Task goal>
Search the material for "follow" and show all lines that contain it.

Input>

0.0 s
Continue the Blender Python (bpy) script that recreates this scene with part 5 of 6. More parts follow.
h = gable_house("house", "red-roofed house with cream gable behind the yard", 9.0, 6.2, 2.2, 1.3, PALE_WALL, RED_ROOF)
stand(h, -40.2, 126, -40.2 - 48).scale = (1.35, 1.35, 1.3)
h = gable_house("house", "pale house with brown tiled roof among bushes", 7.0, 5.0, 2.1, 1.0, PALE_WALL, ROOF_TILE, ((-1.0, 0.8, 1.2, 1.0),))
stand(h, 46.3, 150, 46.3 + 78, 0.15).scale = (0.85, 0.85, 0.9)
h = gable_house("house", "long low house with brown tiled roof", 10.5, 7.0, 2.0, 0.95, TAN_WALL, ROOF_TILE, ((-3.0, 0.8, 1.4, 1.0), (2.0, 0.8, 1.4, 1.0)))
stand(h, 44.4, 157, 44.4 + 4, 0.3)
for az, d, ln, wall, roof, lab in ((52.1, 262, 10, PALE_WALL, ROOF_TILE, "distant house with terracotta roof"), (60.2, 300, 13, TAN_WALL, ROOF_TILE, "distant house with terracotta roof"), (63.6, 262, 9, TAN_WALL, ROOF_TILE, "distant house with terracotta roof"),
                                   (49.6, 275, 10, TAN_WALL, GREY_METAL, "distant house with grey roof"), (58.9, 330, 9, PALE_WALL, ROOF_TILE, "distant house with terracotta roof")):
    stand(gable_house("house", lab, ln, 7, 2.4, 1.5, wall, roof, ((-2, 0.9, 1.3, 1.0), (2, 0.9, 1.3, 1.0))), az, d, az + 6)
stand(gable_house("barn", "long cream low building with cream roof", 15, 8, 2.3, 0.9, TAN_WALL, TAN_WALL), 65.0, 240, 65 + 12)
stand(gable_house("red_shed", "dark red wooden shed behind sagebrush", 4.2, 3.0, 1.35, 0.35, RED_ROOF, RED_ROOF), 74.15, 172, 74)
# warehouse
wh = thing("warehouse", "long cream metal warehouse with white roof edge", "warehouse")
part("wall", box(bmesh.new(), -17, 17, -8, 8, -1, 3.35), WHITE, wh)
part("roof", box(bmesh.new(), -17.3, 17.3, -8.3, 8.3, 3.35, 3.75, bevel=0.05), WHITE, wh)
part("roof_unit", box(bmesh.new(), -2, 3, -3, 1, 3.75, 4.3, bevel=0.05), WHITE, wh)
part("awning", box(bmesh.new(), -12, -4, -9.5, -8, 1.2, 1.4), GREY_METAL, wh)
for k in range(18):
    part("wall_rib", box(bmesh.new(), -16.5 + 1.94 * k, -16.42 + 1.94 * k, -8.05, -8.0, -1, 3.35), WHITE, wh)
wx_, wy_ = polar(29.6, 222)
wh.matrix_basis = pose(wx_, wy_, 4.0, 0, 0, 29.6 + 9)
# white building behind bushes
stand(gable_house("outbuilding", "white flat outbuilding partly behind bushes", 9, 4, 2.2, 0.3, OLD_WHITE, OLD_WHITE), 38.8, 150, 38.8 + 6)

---

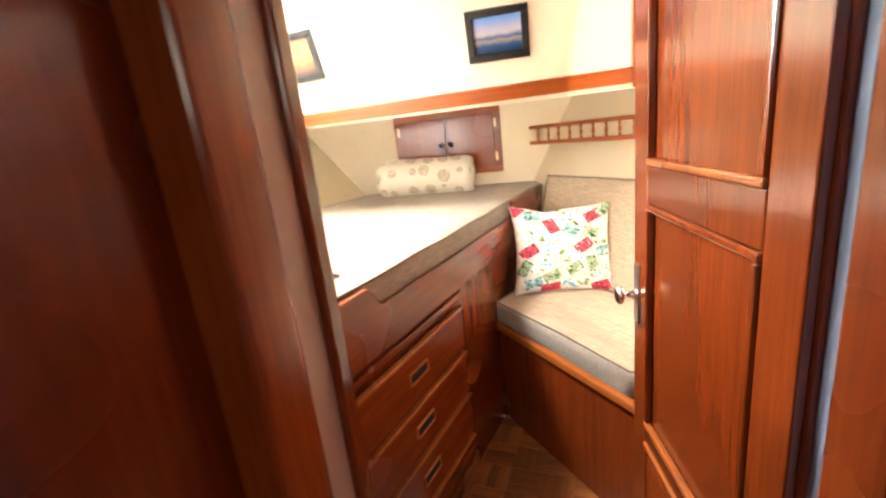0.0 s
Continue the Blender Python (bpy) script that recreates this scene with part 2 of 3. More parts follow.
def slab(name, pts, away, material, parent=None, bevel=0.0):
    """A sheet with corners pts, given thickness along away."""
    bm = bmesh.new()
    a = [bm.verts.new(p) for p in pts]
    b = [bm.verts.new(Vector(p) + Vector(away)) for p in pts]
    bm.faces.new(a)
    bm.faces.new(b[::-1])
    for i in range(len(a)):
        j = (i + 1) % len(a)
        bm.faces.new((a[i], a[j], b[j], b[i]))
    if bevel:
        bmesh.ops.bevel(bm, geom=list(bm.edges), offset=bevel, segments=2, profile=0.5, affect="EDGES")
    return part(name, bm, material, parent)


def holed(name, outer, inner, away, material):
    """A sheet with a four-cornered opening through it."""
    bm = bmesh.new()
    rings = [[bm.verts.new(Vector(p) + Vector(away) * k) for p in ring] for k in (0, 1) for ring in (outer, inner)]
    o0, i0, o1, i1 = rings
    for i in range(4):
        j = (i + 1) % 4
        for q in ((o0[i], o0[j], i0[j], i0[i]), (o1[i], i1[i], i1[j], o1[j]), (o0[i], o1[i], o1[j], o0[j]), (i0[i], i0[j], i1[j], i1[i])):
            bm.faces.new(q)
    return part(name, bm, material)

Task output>
Continue the Blender Python (bpy) script that recreates this scene with part 5 of 6. More parts follow.
Continue the Blender Python (bpy) script that recreates this scene with part 2 of 3. More parts follow.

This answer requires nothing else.